──────── Information supplied

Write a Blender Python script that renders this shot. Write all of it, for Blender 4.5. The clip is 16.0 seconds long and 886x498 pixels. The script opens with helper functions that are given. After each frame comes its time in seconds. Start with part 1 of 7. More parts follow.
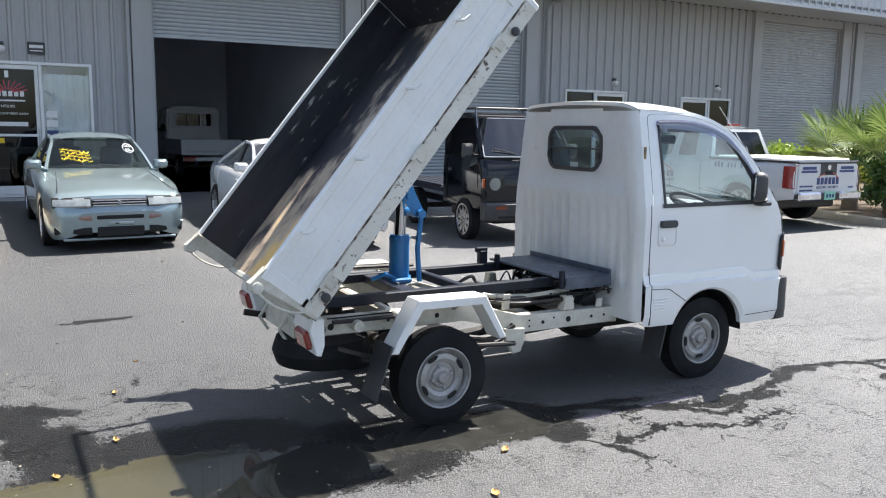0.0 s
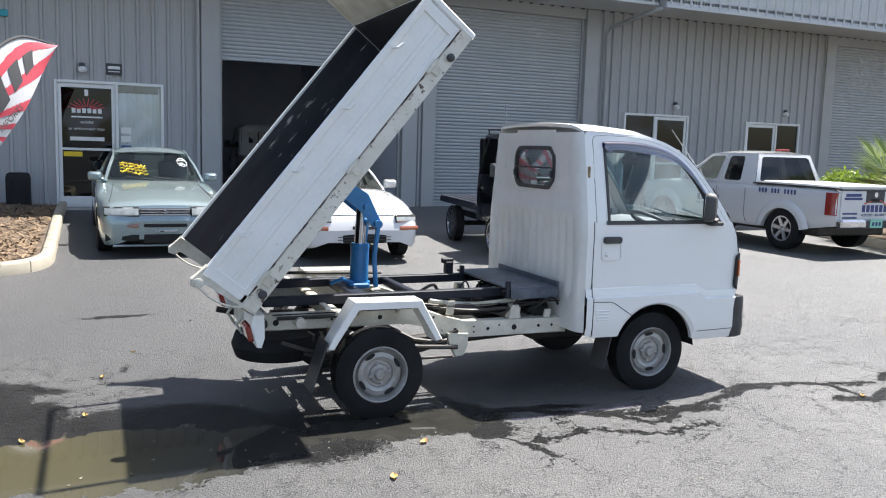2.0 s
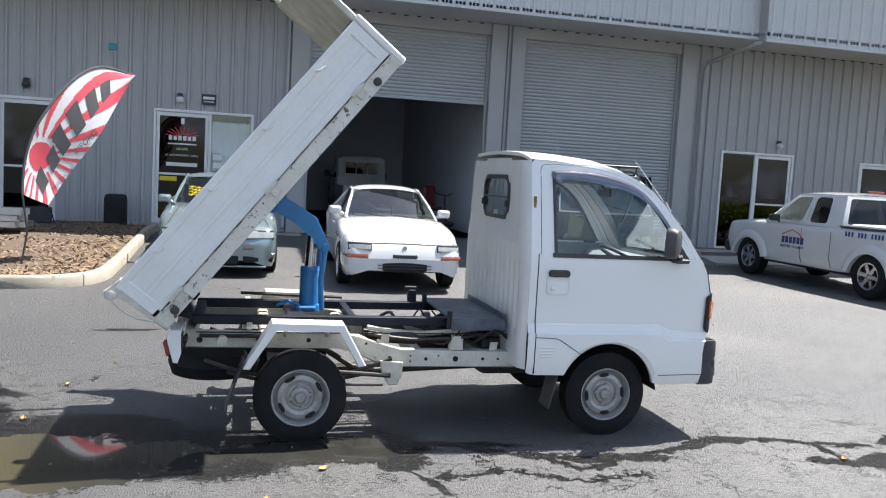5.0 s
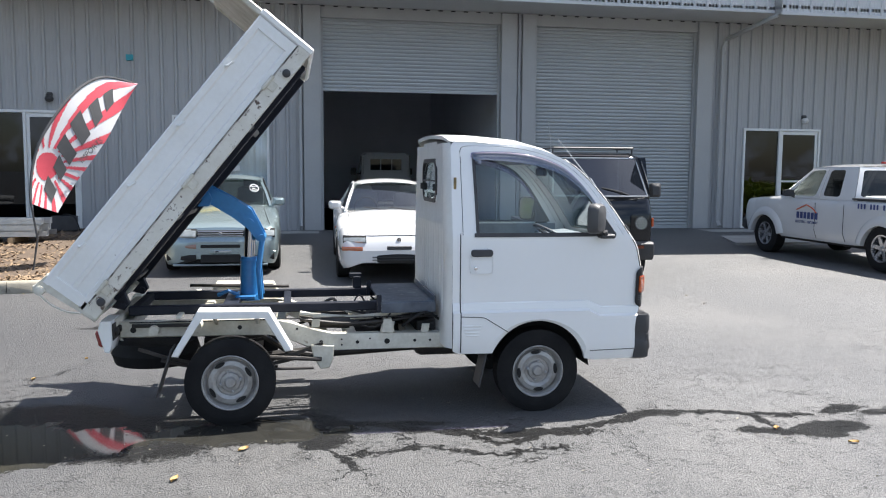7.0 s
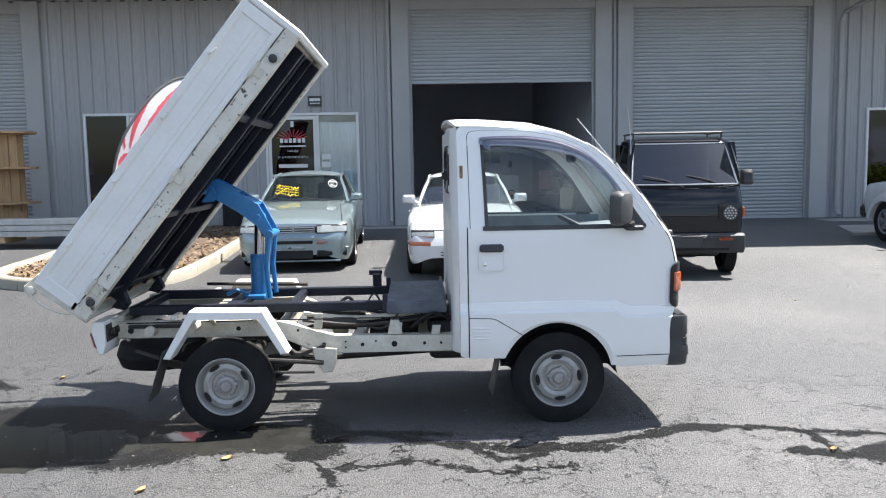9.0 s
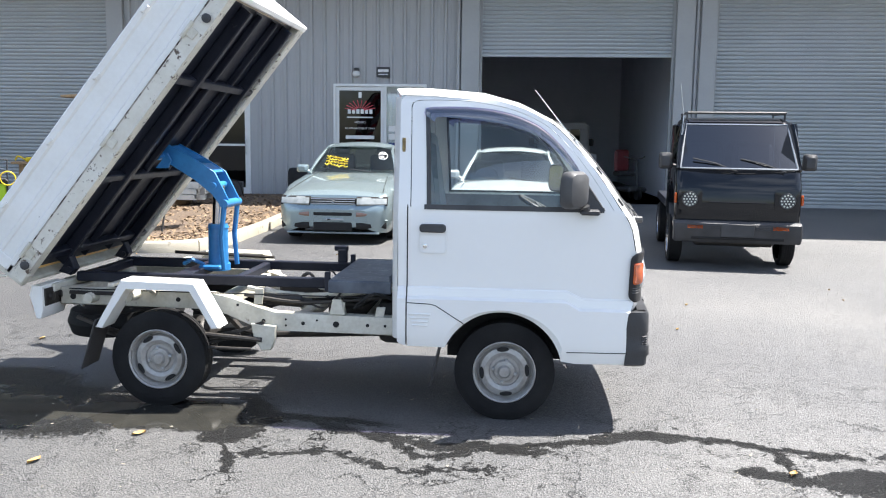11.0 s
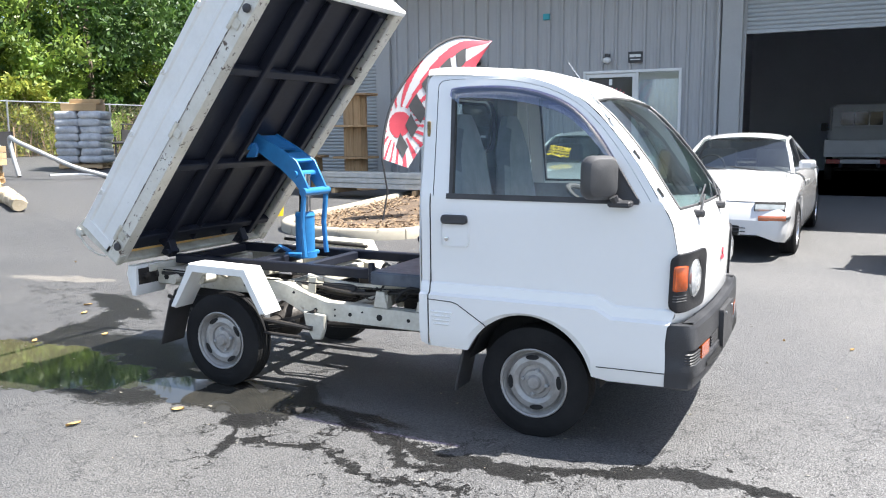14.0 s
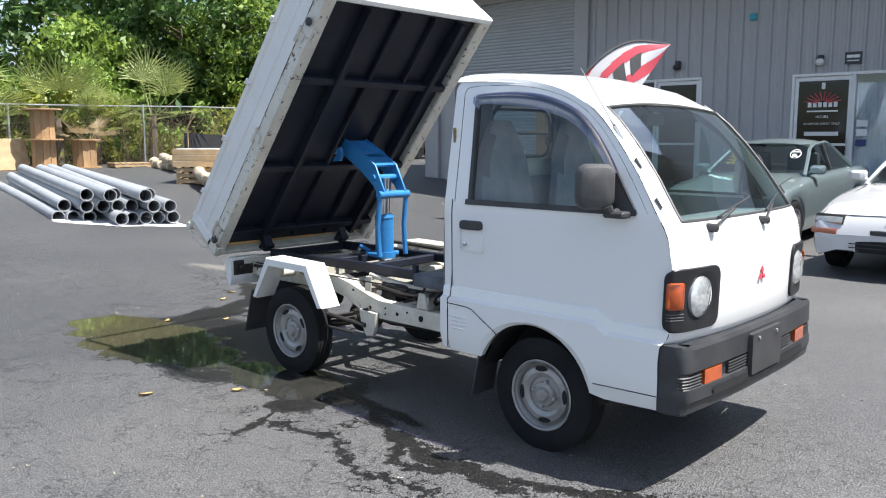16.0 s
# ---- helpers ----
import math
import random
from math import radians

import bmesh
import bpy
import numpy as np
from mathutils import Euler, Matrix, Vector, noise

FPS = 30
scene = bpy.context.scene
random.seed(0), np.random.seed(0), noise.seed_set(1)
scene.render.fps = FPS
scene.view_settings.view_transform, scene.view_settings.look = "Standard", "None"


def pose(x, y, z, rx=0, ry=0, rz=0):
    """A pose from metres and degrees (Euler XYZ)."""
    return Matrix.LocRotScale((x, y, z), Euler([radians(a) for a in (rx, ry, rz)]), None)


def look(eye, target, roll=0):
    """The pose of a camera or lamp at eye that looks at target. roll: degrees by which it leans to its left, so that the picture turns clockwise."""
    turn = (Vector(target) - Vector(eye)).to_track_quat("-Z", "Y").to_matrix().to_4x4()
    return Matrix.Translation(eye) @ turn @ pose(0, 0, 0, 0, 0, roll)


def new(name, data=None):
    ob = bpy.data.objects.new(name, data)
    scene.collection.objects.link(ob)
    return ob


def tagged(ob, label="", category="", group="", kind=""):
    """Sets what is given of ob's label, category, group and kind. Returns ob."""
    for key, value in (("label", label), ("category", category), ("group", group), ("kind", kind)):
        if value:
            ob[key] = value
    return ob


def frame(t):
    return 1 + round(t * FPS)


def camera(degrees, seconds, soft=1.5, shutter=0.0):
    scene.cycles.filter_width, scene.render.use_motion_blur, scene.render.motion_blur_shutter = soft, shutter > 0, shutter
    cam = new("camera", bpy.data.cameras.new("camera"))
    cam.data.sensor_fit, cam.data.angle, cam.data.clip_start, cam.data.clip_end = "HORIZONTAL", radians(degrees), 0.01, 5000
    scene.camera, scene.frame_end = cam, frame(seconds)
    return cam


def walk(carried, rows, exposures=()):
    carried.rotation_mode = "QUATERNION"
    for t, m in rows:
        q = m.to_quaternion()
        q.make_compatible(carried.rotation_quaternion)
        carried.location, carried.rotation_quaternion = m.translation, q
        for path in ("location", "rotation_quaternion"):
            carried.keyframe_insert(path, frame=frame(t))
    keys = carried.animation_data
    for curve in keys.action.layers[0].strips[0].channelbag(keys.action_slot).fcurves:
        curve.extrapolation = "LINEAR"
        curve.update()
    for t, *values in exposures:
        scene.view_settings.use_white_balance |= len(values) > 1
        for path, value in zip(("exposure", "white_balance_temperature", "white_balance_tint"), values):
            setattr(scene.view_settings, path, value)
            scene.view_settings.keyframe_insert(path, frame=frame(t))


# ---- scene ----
cam = camera(56.8, 16.0, soft=1.1)
PATH = [
    (0, (-2.104, -3.729, 1.6), (-1.138, -2.003, 1.309), 0.8),
    (0.5, (-1.873, -3.974, 1.586), (-0.953, -2.218, 1.32), 1.0),
    (1, (-1.773, -4.177, 1.599), (-0.929, -2.382, 1.347), 0.5),
    (1.5, (-1.674, -4.361, 1.59), (-0.888, -2.539, 1.342), 1.5),
    (2, (-1.525, -4.438, 1.594), (-0.744, -2.613, 1.35), 1.7),
    (2.5, (-1.253, -4.457, 1.599), (-0.533, -2.603, 1.384), 2.2),
    (3, (-1.077, -4.528, 1.598), (-0.381, -2.662, 1.414), 2.2),
    (3.5, (-0.959, -4.637, 1.587), (-0.255, -2.774, 1.402), 3.9),
    (4, (-0.904, -4.71, 1.606), (-0.273, -2.821, 1.418), 4.3),
    (4.5, (-0.708, -4.734, 1.612), (-0.149, -2.823, 1.423), 3.5),
    (4.7, (-0.575, -4.705, 1.602), (-0.044, -2.785, 1.424), 3.4),
    (6.8, (0.321, -4.998, 1.54), (0.641, -3.032, 1.368), 0.2),
    (7, (0.373, -4.994, 1.543), (0.736, -3.036, 1.355), 0.4),
    (7.5, (0.478, -4.836, 1.519), (0.826, -2.875, 1.333), 0.7),
    (8, (0.607, -4.677, 1.522), (1.002, -2.724, 1.347), 0.7),
    (8.5, (0.846, -4.656, 1.52), (1.114, -2.682, 1.347), -0.9),
    (8.7, (0.947, -4.659, 1.512), (1.119, -2.675, 1.329), -1.3),
    (10.8, (1.902, -4.334, 1.493), (1.746, -2.357, 1.232), 0.8),
    (11, (1.968, -4.293, 1.488), (1.793, -2.318, 1.229), 0.8),
    (11.5, (2.206, -4.101, 1.482), (1.973, -2.131, 1.224), 1.4),
    (12, (2.477, -4.01, 1.469), (2.16, -2.052, 1.213), 1.4),
    (12.5, (2.728, -3.967, 1.477), (2.293, -2.033, 1.215), 1.2),
    (13, (2.859, -3.813, 1.468), (2.205, -1.94, 1.209), 0.4),
    (13.5, (2.994, -3.651, 1.457), (2.232, -1.821, 1.193), -0.1),
    (14, (3.24, -3.573, 1.452), (2.353, -1.802, 1.171), -0.4),
    (14.5, (3.468, -3.454, 1.459), (2.493, -1.731, 1.175), -0.4),
    (15, (3.669, -3.223, 1.442), (2.629, -1.537, 1.164), -0.1),
    (15.5, (3.893, -3.112, 1.437), (2.701, -1.528, 1.172), 0.1),
    (16, (4.108, -3.031, 1.448), (2.762, -1.576, 1.184), 0.0),
]
walk(cam, [(t, look(e, a, r)) for t, e, a, r in PATH],
     [(0, 1.33, 6420, 10), (3.5, 1.28, 6440, 10), (8, 1.28, 6420, 10), (11, 1.70, 6440, 10), (14.5, 1.64, 6400, 10), (15.3, 1.33, 6360, 10), (16, 1.09, 6340, 10)])

# ---- world and sun ----
SUN_DIR = Vector((0.46, 0.18, 1.0)).normalized()      # towards the sun
world = bpy.data.worlds.new("world")
scene.world = world
world.use_nodes = True
wn = world.node_tree.nodes
sky = wn.new("ShaderNodeTexSky")
sky.sky_type = "NISHITA"
sky.sun_disc = False
sky.sun_elevation = math.asin(SUN_DIR.z)
sky.sun_rotation = math.atan2(SUN_DIR.x, SUN_DIR.y)
sky.air_density, sky.dust_density, sky.ozone_density = 1.0, 1.5, 1.0
wl = world.node_tree.links
wtc, wsep, wup, wdiv = (wn.new("ShaderNode" + k) for k in ("TexCoord", "SeparateXYZ", "Math", "VectorMath"))
wl.new(wtc.outputs["Generated"], wsep.inputs[0])
wup.operation = "MAXIMUM"
wup.inputs[1].default_value = 0.06
wl.new(wsep.outputs[2], wup.inputs[0])
wdiv.operation = "DIVIDE"
wl.new(wtc.outputs["Generated"], wdiv.inputs[0])
wl.new(wup.outputs[0], wdiv.inputs[1])
cloud = wn.new("ShaderNodeTexNoise")                  # fair-weather cloud all over the sky
cloud.inputs["Scale"].default_value, cloud.inputs["Detail"].default_value, cloud.inputs["Roughness"].default_value = 1.1, 7, 0.58
wl.new(wdiv.outputs[0], cloud.inputs["Vector"])
cover, wmix = wn.new("ShaderNodeMapRange"), wn.new("ShaderNodeMix")
cover.inputs[1].default_value, cover.inputs[2].default_value, cover.inputs[4].default_value = 0.49, 0.62, 0.85
wl.new(cloud.outputs[0], cover.inputs[0])
wmix.data_type = "RGBA"
wl.new(cover.outputs[0], wmix.inputs[0])
wl.new(sky.outputs[0], wmix.inputs[6])
wmix.inputs[7].default_value = (5.7, 6.5, 7.95, 1)
wl.new(wmix.outputs[2], wn["Background"].inputs[0])
wn["Background"].inputs[1].default_value = 0.085
sun = new("sun", bpy.data.lights.new("sun", "SUN"))
sun.data.energy, sun.data.angle, sun.data.color = 5.0, radians(0.53), (1.0, 0.96, 0.9)
sun.matrix_world = look(SUN_DIR * 50, (0, 0, 0))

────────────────

Exercise prompt:
Go from the first line of the listing to the line holding "scene.render.fps = FPS" and, please, transcribe those lines exactly, both included, with no pictures.

Solution to the problem:
Write a Blender Python script that renders this shot. Write all of it, for Blender 4.5. The clip is 16.0 seconds long and 886x498 pixels. The script opens with helper functions that are given. After each frame comes its time in seconds. Start with part 1 of 7. More parts follow.
0.0 s
2.0 s
5.0 s
7.0 s
9.0 s
11.0 s
14.0 s
16.0 s
# ---- helpers ----
import math
import random
from math import radians

import bmesh
import bpy
import numpy as np
from mathutils import Euler, Matrix, Vector, noise

FPS = 30
scene = bpy.context.scene
random.seed(0), np.random.seed(0), noise.seed_set(1)
scene.render.fps = FPS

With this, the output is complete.